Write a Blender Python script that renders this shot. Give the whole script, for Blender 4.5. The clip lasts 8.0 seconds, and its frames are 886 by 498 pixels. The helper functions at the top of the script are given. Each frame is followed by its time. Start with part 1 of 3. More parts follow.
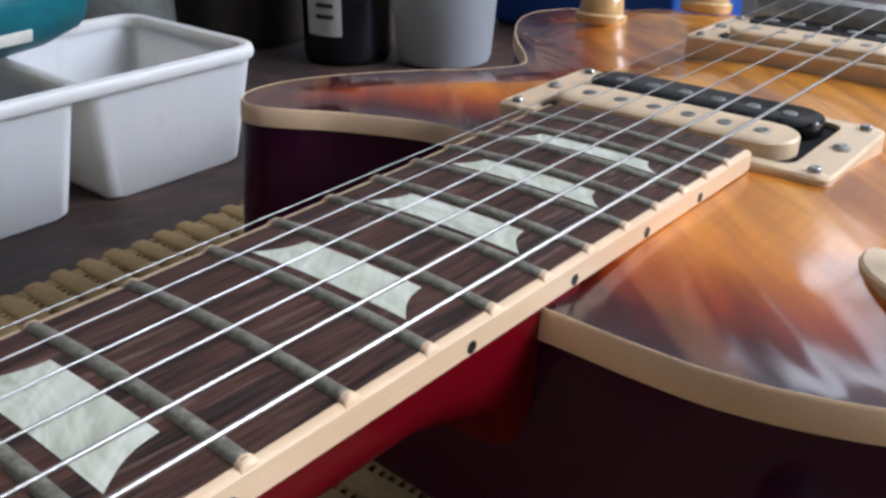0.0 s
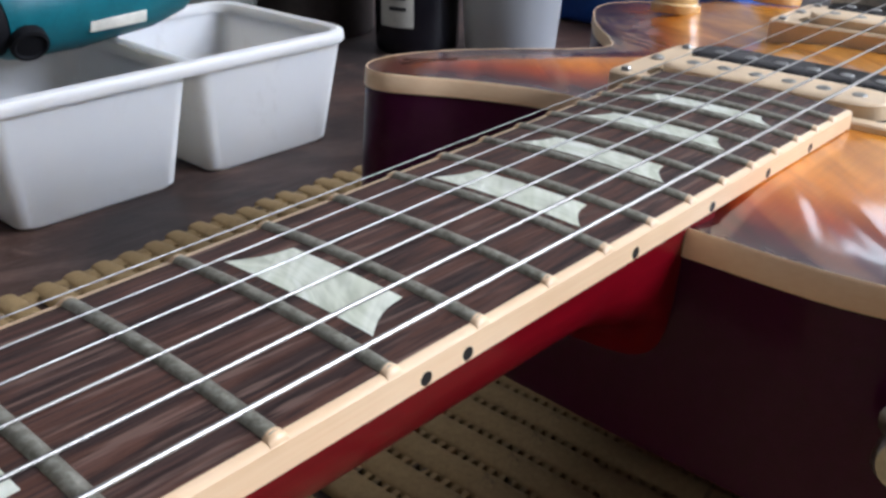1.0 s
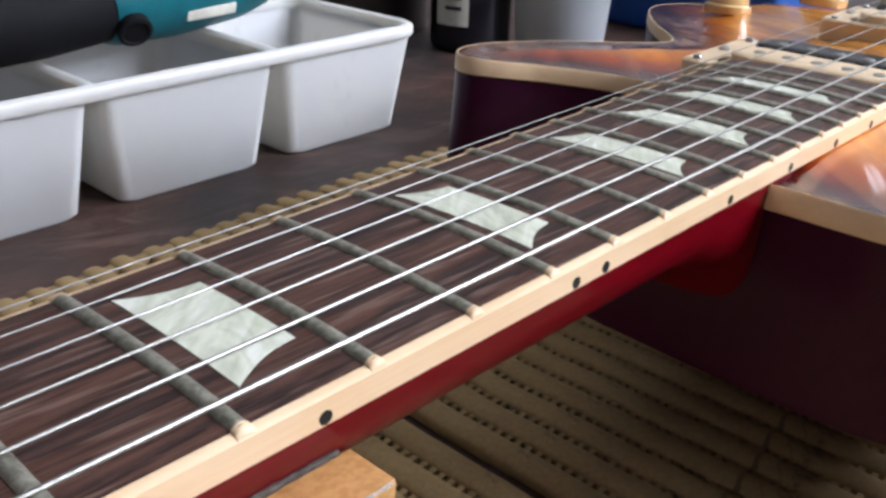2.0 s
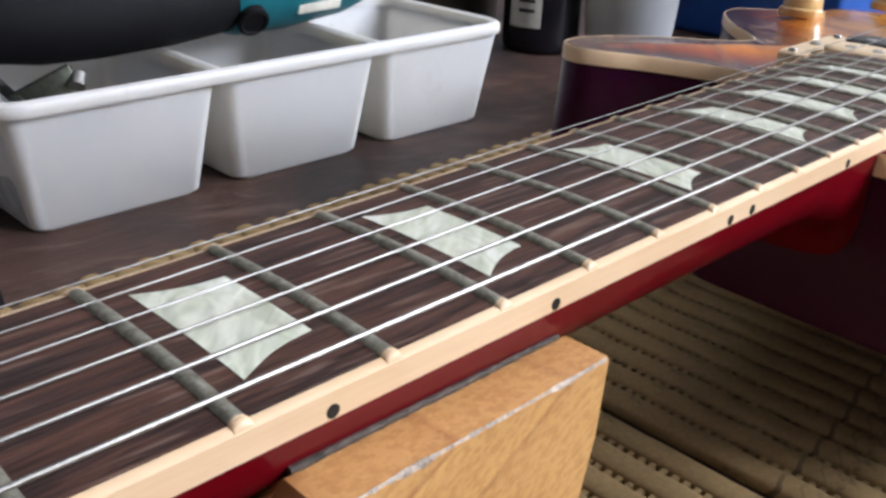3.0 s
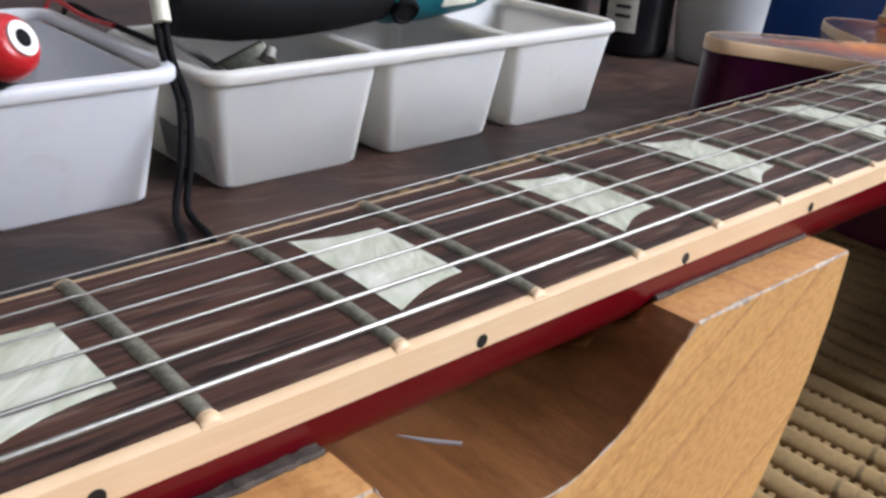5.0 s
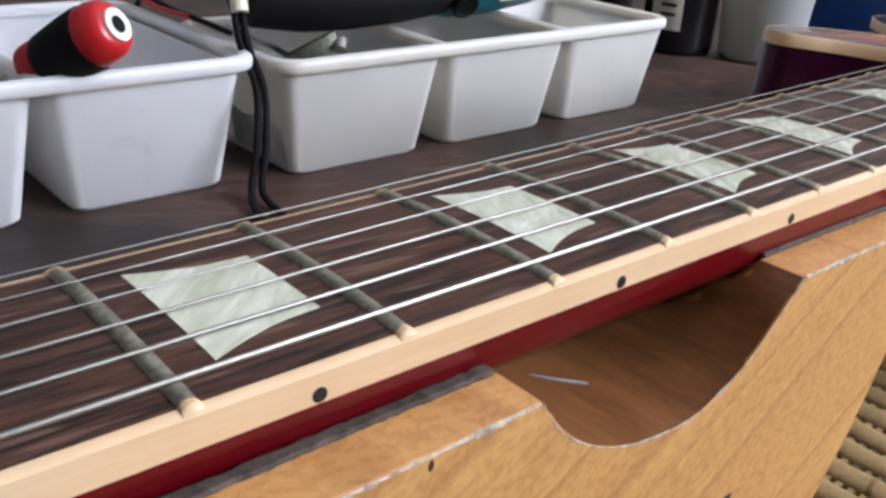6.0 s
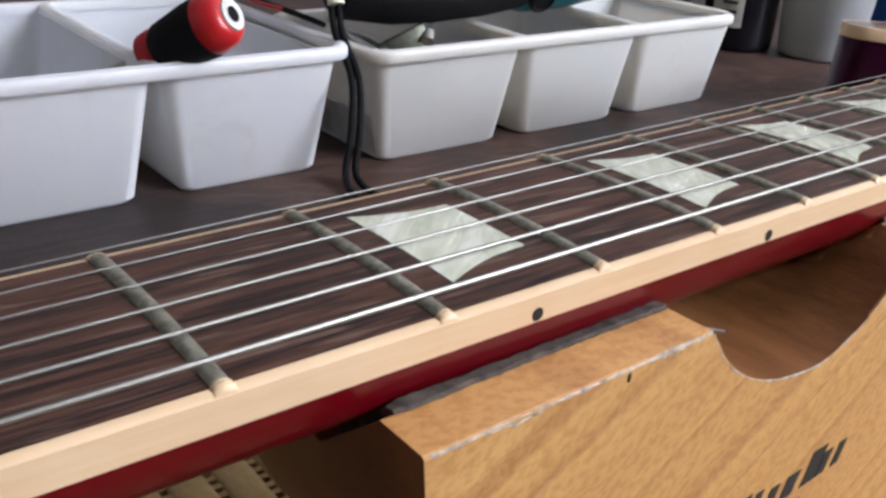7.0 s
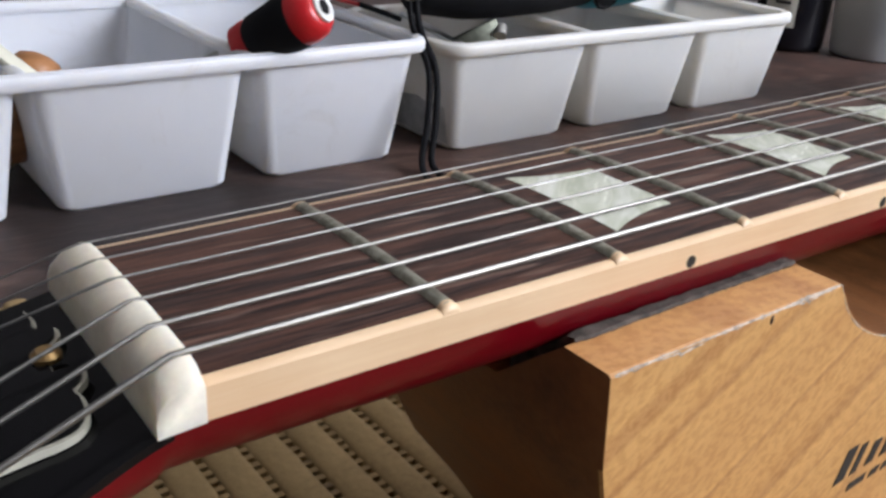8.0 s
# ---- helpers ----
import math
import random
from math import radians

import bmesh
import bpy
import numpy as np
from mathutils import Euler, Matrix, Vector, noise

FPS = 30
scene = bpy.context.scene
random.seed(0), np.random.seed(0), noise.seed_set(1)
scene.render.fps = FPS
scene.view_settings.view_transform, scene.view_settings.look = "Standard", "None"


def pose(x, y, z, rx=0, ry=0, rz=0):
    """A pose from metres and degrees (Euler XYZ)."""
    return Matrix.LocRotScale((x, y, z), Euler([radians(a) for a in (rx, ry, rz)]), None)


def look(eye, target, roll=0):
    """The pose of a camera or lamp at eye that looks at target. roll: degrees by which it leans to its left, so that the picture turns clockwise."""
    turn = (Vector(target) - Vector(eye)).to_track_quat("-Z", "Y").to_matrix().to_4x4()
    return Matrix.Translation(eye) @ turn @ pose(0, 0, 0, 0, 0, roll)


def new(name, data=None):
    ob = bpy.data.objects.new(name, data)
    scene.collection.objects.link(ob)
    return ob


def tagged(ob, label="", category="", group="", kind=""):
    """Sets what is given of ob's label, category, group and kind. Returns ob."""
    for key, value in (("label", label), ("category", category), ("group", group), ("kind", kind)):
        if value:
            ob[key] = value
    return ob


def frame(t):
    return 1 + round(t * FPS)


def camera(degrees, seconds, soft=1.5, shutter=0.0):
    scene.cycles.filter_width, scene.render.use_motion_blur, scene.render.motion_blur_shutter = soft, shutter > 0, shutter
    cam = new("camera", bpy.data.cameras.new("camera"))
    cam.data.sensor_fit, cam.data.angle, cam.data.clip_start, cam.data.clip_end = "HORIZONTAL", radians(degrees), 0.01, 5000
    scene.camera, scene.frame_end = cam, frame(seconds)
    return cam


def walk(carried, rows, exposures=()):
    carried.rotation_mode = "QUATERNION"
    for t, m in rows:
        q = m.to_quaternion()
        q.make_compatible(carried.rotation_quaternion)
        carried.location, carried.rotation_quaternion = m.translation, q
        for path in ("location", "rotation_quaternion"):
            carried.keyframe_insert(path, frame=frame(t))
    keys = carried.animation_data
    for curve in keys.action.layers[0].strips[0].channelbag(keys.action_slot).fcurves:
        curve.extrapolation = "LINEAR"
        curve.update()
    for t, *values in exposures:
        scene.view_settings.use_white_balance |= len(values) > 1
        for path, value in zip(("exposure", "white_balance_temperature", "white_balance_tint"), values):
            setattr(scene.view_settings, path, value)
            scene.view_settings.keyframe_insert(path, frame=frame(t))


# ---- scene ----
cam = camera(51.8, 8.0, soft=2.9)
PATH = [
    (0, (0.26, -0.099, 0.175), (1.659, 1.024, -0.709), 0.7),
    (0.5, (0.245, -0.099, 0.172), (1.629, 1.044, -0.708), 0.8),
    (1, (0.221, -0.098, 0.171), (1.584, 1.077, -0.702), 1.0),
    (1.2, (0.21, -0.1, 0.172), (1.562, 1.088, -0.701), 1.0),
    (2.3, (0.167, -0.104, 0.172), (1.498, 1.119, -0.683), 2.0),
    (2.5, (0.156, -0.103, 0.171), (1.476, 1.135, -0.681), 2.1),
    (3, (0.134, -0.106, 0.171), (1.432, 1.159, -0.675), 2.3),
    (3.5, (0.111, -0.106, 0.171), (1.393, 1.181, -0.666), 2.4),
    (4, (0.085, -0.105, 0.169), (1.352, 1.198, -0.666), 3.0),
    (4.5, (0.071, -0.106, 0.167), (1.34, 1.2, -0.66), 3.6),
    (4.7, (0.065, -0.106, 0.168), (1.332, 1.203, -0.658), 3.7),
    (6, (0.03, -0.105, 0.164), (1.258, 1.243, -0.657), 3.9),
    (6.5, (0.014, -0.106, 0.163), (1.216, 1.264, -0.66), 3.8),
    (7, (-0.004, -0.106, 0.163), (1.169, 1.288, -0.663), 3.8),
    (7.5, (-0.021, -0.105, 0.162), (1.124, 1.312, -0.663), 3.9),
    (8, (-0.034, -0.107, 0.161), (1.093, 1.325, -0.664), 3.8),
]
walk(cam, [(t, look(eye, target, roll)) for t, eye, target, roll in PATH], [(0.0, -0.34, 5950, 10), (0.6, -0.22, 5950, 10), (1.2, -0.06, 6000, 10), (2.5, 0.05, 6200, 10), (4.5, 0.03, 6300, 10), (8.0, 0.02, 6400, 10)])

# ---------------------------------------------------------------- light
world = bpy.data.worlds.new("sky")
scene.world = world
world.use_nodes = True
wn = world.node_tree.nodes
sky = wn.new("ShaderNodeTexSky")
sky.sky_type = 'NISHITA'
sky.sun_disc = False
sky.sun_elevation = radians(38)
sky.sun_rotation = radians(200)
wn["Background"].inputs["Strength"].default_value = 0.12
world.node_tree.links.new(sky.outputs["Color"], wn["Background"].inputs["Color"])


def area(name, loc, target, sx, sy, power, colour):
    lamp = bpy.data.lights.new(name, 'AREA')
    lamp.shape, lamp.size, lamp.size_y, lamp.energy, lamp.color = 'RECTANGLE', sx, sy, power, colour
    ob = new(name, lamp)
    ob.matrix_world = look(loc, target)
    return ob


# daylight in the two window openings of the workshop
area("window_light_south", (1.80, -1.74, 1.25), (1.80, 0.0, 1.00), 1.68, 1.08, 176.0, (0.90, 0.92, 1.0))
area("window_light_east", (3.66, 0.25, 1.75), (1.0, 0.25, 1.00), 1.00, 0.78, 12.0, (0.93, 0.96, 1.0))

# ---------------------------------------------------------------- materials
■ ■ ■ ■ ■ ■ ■
Requirement:
Using the material above, return every line exactly as it appears, minus the pictures.

Completed task:
Write a Blender Python script that renders this shot. Give the whole script, for Blender 4.5. The clip lasts 8.0 seconds, and its frames are 886 by 498 pixels. The helper functions at the top of the script are given. Each frame is followed by its time. Start with part 1 of 3. More parts follow.
0.0 s
1.0 s
2.0 s
3.0 s
5.0 s
6.0 s
7.0 s
8.0 s
# ---- helpers ----
import math
import random
from math import radians

import bmesh
import bpy
import numpy as np
from mathutils import Euler, Matrix, Vector, noise

FPS = 30
scene = bpy.context.scene
random.seed(0), np.random.seed(0), noise.seed_set(1)
scene.render.fps = FPS
scene.view_settings.view_transform, scene.view_settings.look = "Standard", "None"


def pose(x, y, z, rx=0, ry=0, rz=0):
    """A pose from metres and degrees (Euler XYZ)."""
    return Matrix.LocRotScale((x, y, z), Euler([radians(a) for a in (rx, ry, rz)]), None)


def look(eye, target, roll=0):
    """The pose of a camera or lamp at eye that looks at target. roll: degrees by which it leans to its left, so that the picture turns clockwise."""
    turn = (Vector(target) - Vector(eye)).to_track_quat("-Z", "Y").to_matrix().to_4x4()
    return Matrix.Translation(eye) @ turn @ pose(0, 0, 0, 0, 0, roll)


def new(name, data=None):
    ob = bpy.data.objects.new(name, data)
    scene.collection.objects.link(ob)
    return ob


def tagged(ob, label="", category="", group="", kind=""):
    """Sets what is given of ob's label, category, group and kind. Returns ob."""
    for key, value in (("label", label), ("category", category), ("group", group), ("kind", kind)):
        if value:
            ob[key] = value
    return ob


def frame(t):
    return 1 + round(t * FPS)


def camera(degrees, seconds, soft=1.5, shutter=0.0):
    scene.cycles.filter_width, scene.render.use_motion_blur, scene.render.motion_blur_shutter = soft, shutter > 0, shutter
    cam = new("camera", bpy.data.cameras.new("camera"))
    cam.data.sensor_fit, cam.data.angle, cam.data.clip_start, cam.data.clip_end = "HORIZONTAL", radians(degrees), 0.01, 5000
    scene.camera, scene.frame_end = cam, frame(seconds)
    return cam


def walk(carried, rows, exposures=()):
    carried.rotation_mode = "QUATERNION"
    for t, m in rows:
        q = m.to_quaternion()
        q.make_compatible(carried.rotation_quaternion)
        carried.location, carried.rotation_quaternion = m.translation, q
        for path in ("location", "rotation_quaternion"):
            carried.keyframe_insert(path, frame=frame(t))
    keys = carried.animation_data
    for curve in keys.action.layers[0].strips[0].channelbag(keys.action_slot).fcurves:
        curve.extrapolation = "LINEAR"
        curve.update()
    for t, *values in exposures:
        scene.view_settings.use_white_balance |= len(values) > 1
        for path, value in zip(("exposure", "white_balance_temperature", "white_balance_tint"), values):
            setattr(scene.view_settings, path, value)
            scene.view_settings.keyframe_insert(path, frame=frame(t))


# ---- scene ----
cam = camera(51.8, 8.0, soft=2.9)
PATH = [
    (0, (0.26, -0.099, 0.175), (1.659, 1.024, -0.709), 0.7),
    (0.5, (0.245, -0.099, 0.172), (1.629, 1.044, -0.708), 0.8),
    (1, (0.221, -0.098, 0.171), (1.584, 1.077, -0.702), 1.0),
    (1.2, (0.21, -0.1, 0.172), (1.562, 1.088, -0.701), 1.0),
    (2.3, (0.167, -0.104, 0.172), (1.498, 1.119, -0.683), 2.0),
    (2.5, (0.156, -0.103, 0.171), (1.476, 1.135, -0.681), 2.1),
    (3, (0.134, -0.106, 0.171), (1.432, 1.159, -0.675), 2.3),
    (3.5, (0.111, -0.106, 0.171), (1.393, 1.181, -0.666), 2.4),
    (4, (0.085, -0.105, 0.169), (1.352, 1.198, -0.666), 3.0),
    (4.5, (0.071, -0.106, 0.167), (1.34, 1.2, -0.66), 3.6),
    (4.7, (0.065, -0.106, 0.168), (1.332, 1.203, -0.658), 3.7),
    (6, (0.03, -0.105, 0.164), (1.258, 1.243, -0.657), 3.9),
    (6.5, (0.014, -0.106, 0.163), (1.216, 1.264, -0.66), 3.8),
    (7, (-0.004, -0.106, 0.163), (1.169, 1.288, -0.663), 3.8),
    (7.5, (-0.021, -0.105, 0.162), (1.124, 1.312, -0.663), 3.9),
    (8, (-0.034, -0.107, 0.161), (1.093, 1.325, -0.664), 3.8),
]
walk(cam, [(t, look(eye, target, roll)) for t, eye, target, roll in PATH], [(0.0, -0.34, 5950, 10), (0.6, -0.22, 5950, 10), (1.2, -0.06, 6000, 10), (2.5, 0.05, 6200, 10), (4.5, 0.03, 6300, 10), (8.0, 0.02, 6400, 10)])

# ---------------------------------------------------------------- light
world = bpy.data.worlds.new("sky")
scene.world = world
world.use_nodes = True
wn = world.node_tree.nodes
sky = wn.new("ShaderNodeTexSky")
sky.sky_type = 'NISHITA'
sky.sun_disc = False
sky.sun_elevation = radians(38)
sky.sun_rotation = radians(200)
wn["Background"].inputs["Strength"].default_value = 0.12
world.node_tree.links.new(sky.outputs["Color"], wn["Background"].inputs["Color"])


def area(name, loc, target, sx, sy, power, colour):
    lamp = bpy.data.lights.new(name, 'AREA')
    lamp.shape, lamp.size, lamp.size_y, lamp.energy, lamp.color = 'RECTANGLE', sx, sy, power, colour
    ob = new(name, lamp)
    ob.matrix_world = look(loc, target)
    return ob


# daylight in the two window openings of the workshop
area("window_light_south", (1.80, -1.74, 1.25), (1.80, 0.0, 1.00), 1.68, 1.08, 176.0, (0.90, 0.92, 1.0))
area("window_light_east", (3.66, 0.25, 1.75), (1.0, 0.25, 1.00), 1.00, 0.78, 12.0, (0.93, 0.96, 1.0))

# ---------------------------------------------------------------- materials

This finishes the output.